La gageure avec ce genre littéraire est de ne pas faire de
l'intrigue prétexte à se glorifier d'une érudition poudre aux yeux. Hélène
Bonafous-Murat évite l'écueil. Quand elle fait du narrateur de ce
récit un contemporain des faits qu'il rapporte, elle sait lui faire tenir le
vocabulaire, les idiomes et les tournures syntaxiques de l'époque et éviter les
anachronismes de langage. le style devient alors garant de crédibilité. Les références
historiques en tous domaines, dont mythologiques et bibliques dans pareil
ouvrage, témoignent aussi de l'imprégnation et de l'érudition de son auteure.
Elle nous livre un très bel ouvrage qui établit son éclectisme d'écriture.
N'est-elle pas l'auteure de polars contemporains - Avancez
masqués, Morsures entre
autres, qui m'ont fait faire connaissance avec son écriture - même si ces
derniers ne sont pas dénués de références historiques.

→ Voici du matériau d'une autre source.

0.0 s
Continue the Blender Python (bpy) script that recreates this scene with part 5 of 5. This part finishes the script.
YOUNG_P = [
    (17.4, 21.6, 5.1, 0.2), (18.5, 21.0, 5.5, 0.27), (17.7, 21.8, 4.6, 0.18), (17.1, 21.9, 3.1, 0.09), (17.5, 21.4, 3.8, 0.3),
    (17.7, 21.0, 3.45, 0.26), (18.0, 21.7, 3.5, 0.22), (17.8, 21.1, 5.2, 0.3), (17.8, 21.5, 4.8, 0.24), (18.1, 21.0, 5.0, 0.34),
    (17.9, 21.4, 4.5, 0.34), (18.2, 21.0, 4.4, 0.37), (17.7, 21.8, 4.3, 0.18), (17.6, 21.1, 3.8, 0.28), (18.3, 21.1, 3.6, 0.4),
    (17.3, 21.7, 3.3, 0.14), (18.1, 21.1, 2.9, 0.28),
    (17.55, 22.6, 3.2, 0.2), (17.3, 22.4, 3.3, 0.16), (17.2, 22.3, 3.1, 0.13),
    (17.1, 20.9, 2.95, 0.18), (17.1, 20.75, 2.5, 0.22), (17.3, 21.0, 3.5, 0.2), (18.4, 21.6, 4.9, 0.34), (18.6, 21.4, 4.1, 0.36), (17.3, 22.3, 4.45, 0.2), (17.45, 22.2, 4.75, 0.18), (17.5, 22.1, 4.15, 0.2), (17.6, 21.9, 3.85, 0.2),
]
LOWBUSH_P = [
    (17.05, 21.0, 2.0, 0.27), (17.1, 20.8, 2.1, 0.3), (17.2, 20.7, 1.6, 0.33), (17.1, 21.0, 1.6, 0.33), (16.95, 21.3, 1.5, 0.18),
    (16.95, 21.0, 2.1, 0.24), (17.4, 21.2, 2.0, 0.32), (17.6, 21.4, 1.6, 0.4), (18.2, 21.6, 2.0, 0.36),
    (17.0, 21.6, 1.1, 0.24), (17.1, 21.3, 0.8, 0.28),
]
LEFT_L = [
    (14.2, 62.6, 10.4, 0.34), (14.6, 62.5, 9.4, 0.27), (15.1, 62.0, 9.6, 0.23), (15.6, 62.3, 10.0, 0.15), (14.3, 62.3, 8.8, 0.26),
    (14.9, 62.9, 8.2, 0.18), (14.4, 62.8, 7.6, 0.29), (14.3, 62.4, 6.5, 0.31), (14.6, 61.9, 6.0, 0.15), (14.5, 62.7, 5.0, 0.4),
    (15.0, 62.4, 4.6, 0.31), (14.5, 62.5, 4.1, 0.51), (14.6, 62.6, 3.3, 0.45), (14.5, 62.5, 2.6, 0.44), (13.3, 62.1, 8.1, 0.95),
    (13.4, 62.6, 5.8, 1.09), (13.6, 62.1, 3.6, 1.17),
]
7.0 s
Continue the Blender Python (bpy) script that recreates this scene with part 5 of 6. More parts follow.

Aux portes de la mort, Leone Allacci évoque cet épisode de
sa jeunesse qu'il avait gardé en mémoire, en étalon de la souffrance quand
d'autres épreuves étaient venues mettre sa vie en difficulté et sa foi à
l'épreuve. Avec le souvenir de Lotte en repoussoir des appels du corps qu'il savait
dans la main du Malin.
Cette aventure tirée de faits réels, nous dit l'auteure en
note finale, assura la postérité d'ouvrages exceptionnels qui existent encore
de nos jours. Elle s'inscrit à la gloire de l'érudition quand cette dernière
est perspective pour changer la face du monde. Même si l'obscurantisme
religieux de l'église catholique de l'époque imaginait en arrière-pensée ce
changement à son profit, soutenu par un prosélytisme outrancier que lui
commandait son monopole sur la direction des consciences, qui plus est lorsque
ce monopole était mis à mal par la montée de fois concurrentes.
Superbe ouvrage qui vaut tant par le récit de l'aventure
humaine, surhumaine serait-on tenter d'enchérir, que pour l'insertion de
celle-ci dans un contexte historico religieux savamment documenté.